## begin

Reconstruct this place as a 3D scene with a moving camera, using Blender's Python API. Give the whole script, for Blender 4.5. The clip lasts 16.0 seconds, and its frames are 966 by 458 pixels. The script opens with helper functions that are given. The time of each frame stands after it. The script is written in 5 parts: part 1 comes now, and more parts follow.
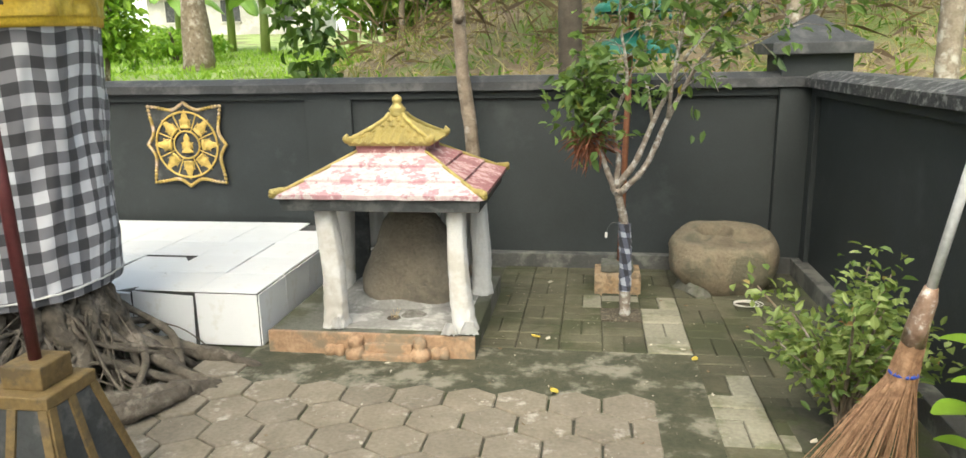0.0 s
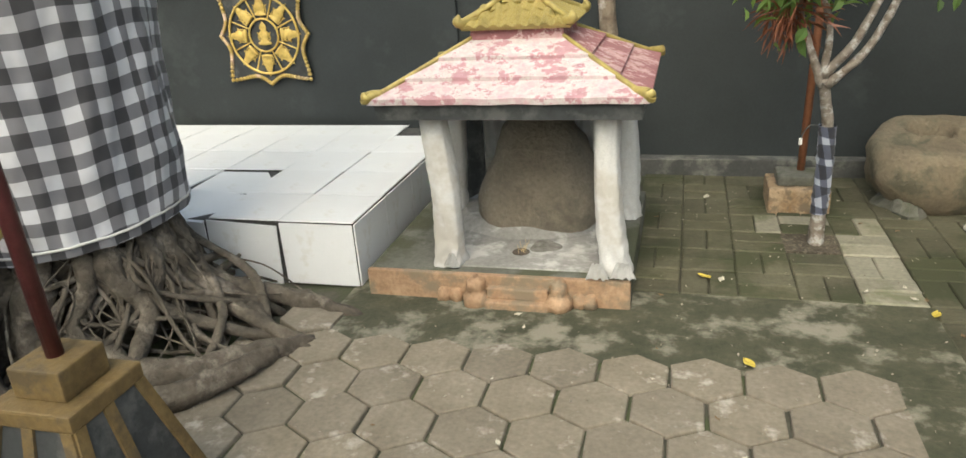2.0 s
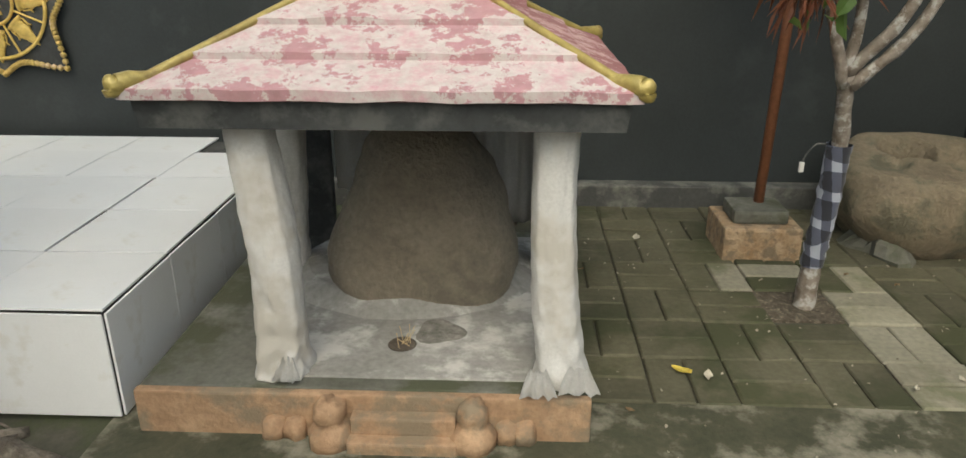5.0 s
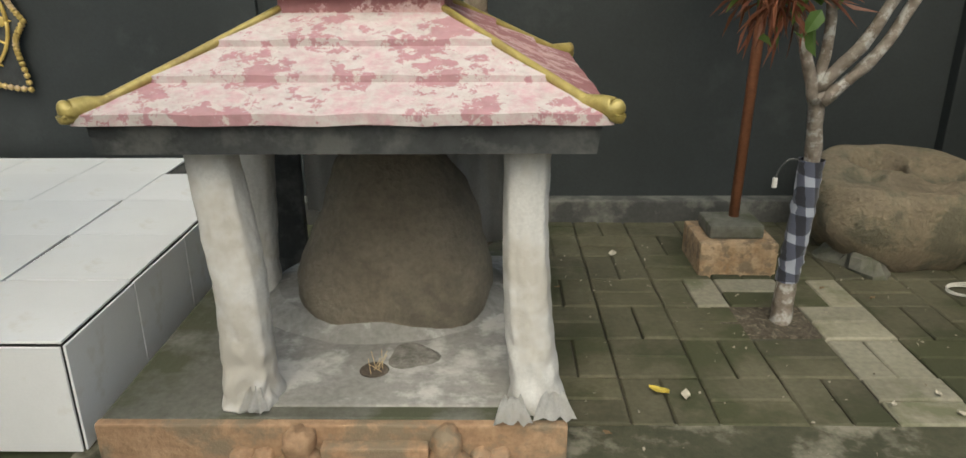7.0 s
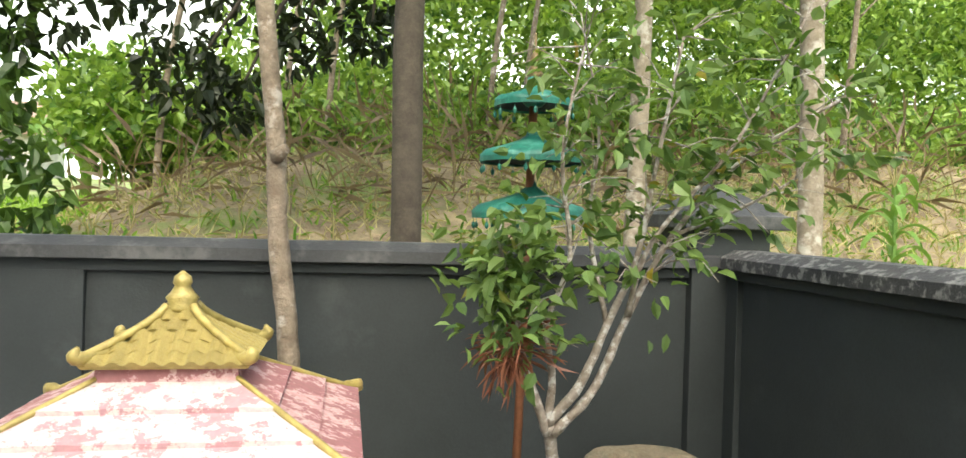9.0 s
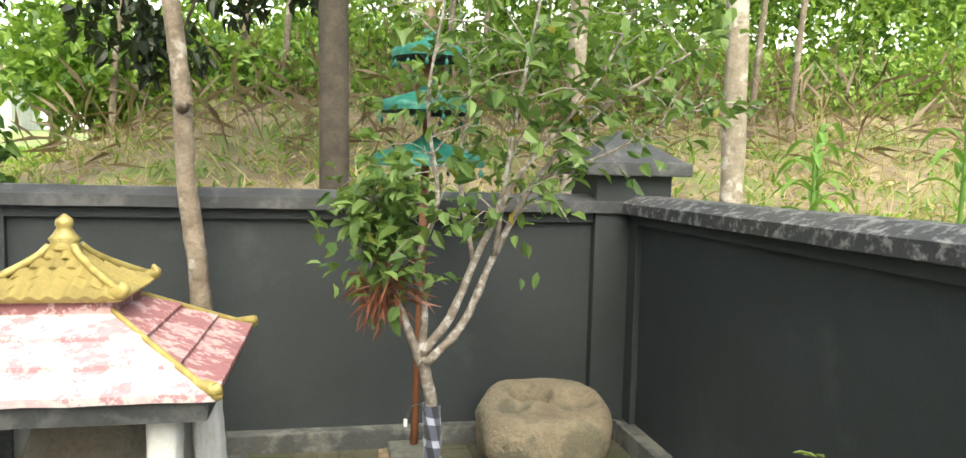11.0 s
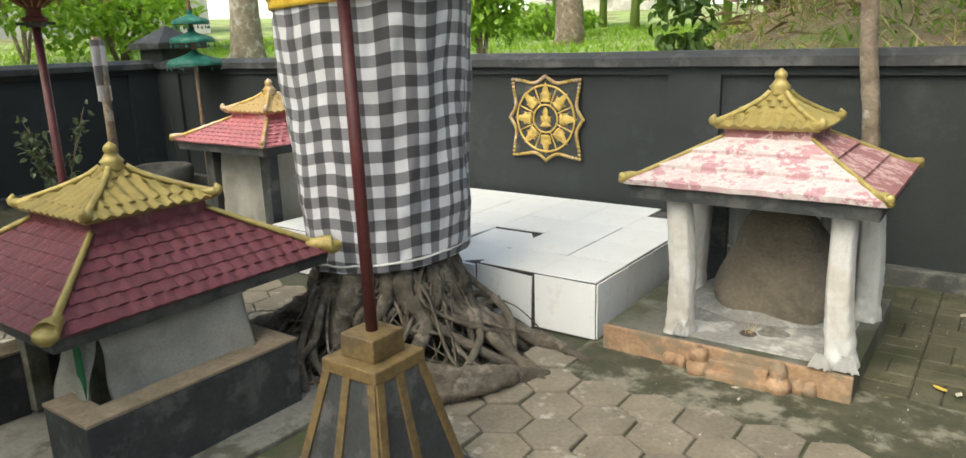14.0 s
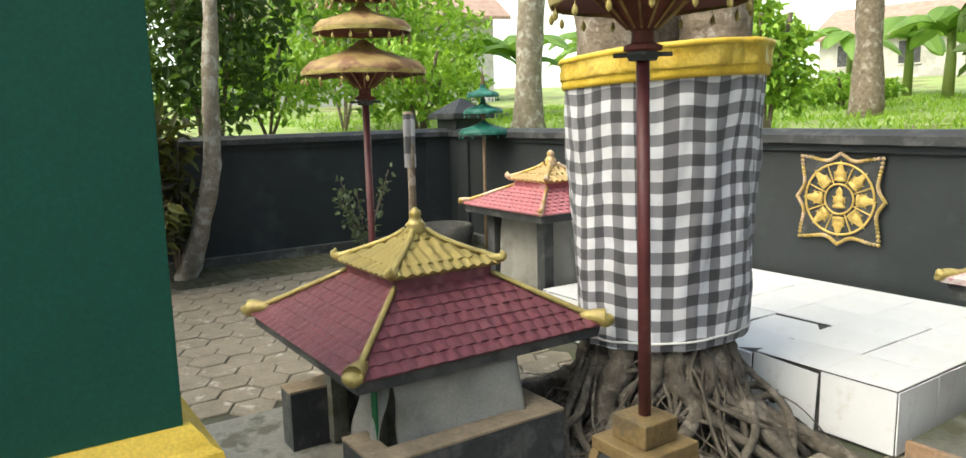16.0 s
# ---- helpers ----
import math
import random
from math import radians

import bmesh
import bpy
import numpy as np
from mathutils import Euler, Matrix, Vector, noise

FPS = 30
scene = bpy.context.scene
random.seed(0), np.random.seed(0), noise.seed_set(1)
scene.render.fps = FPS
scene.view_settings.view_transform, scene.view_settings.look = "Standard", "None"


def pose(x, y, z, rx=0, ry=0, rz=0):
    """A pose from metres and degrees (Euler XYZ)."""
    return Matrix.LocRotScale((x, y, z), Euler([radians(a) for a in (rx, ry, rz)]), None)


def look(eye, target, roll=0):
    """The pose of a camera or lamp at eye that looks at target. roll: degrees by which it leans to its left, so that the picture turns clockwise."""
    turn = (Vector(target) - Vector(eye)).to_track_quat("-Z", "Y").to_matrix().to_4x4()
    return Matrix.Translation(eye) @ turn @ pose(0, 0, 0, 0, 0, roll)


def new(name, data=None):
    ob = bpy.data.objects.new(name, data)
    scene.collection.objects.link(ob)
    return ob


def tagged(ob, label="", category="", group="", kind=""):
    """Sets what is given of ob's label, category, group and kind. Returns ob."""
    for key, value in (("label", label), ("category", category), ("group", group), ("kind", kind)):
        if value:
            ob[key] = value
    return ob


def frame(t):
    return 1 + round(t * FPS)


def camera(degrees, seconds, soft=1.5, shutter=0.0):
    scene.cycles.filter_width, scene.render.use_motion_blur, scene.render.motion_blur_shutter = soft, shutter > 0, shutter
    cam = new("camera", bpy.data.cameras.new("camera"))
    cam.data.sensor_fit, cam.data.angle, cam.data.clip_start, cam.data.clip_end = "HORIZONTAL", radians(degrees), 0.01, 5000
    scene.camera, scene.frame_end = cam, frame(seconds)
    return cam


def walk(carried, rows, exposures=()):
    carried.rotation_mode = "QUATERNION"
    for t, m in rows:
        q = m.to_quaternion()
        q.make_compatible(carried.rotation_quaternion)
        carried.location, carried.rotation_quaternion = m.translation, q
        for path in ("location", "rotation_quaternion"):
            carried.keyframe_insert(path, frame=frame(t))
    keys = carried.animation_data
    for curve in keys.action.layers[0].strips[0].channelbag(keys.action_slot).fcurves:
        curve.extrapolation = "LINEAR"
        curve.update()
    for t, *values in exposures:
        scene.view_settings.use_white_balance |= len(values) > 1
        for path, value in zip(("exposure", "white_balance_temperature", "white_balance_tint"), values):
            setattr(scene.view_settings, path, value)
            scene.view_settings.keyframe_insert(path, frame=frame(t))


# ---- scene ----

## end

→ Problem details
Using the data above, write out every line exactly, leaving the images behind.

→ Response
Reconstruct this place as a 3D scene with a moving camera, using Blender's Python API. Give the whole script, for Blender 4.5. The clip lasts 16.0 seconds, and its frames are 966 by 458 pixels. The script opens with helper functions that are given. The time of each frame stands after it. The script is written in 5 parts: part 1 comes now, and more parts follow.
0.0 s
2.0 s
5.0 s
7.0 s
9.0 s
11.0 s
14.0 s
16.0 s
# ---- helpers ----
import math
import random
from math import radians

import bmesh
import bpy
import numpy as np
from mathutils import Euler, Matrix, Vector, noise

FPS = 30
scene = bpy.context.scene
random.seed(0), np.random.seed(0), noise.seed_set(1)
scene.render.fps = FPS
scene.view_settings.view_transform, scene.view_settings.look = "Standard", "None"


def pose(x, y, z, rx=0, ry=0, rz=0):
    """A pose from metres and degrees (Euler XYZ)."""
    return Matrix.LocRotScale((x, y, z), Euler([radians(a) for a in (rx, ry, rz)]), None)


def look(eye, target, roll=0):
    """The pose of a camera or lamp at eye that looks at target. roll: degrees by which it leans to its left, so that the picture turns clockwise."""
    turn = (Vector(target) - Vector(eye)).to_track_quat("-Z", "Y").to_matrix().to_4x4()
    return Matrix.Translation(eye) @ turn @ pose(0, 0, 0, 0, 0, roll)


def new(name, data=None):
    ob = bpy.data.objects.new(name, data)
    scene.collection.objects.link(ob)
    return ob


def tagged(ob, label="", category="", group="", kind=""):
    """Sets what is given of ob's label, category, group and kind. Returns ob."""
    for key, value in (("label", label), ("category", category), ("group", group), ("kind", kind)):
        if value:
            ob[key] = value
    return ob


def frame(t):
    return 1 + round(t * FPS)


def camera(degrees, seconds, soft=1.5, shutter=0.0):
    scene.cycles.filter_width, scene.render.use_motion_blur, scene.render.motion_blur_shutter = soft, shutter > 0, shutter
    cam = new("camera", bpy.data.cameras.new("camera"))
    cam.data.sensor_fit, cam.data.angle, cam.data.clip_start, cam.data.clip_end = "HORIZONTAL", radians(degrees), 0.01, 5000
    scene.camera, scene.frame_end = cam, frame(seconds)
    return cam


def walk(carried, rows, exposures=()):
    carried.rotation_mode = "QUATERNION"
    for t, m in rows:
        q = m.to_quaternion()
        q.make_compatible(carried.rotation_quaternion)
        carried.location, carried.rotation_quaternion = m.translation, q
        for path in ("location", "rotation_quaternion"):
            carried.keyframe_insert(path, frame=frame(t))
    keys = carried.animation_data
    for curve in keys.action.layers[0].strips[0].channelbag(keys.action_slot).fcurves:
        curve.extrapolation = "LINEAR"
        curve.update()
    for t, *values in exposures:
        scene.view_settings.use_white_balance |= len(values) > 1
        for path, value in zip(("exposure", "white_balance_temperature", "white_balance_tint"), values):
            setattr(scene.view_settings, path, value)
            scene.view_settings.keyframe_insert(path, frame=frame(t))


# ---- scene ----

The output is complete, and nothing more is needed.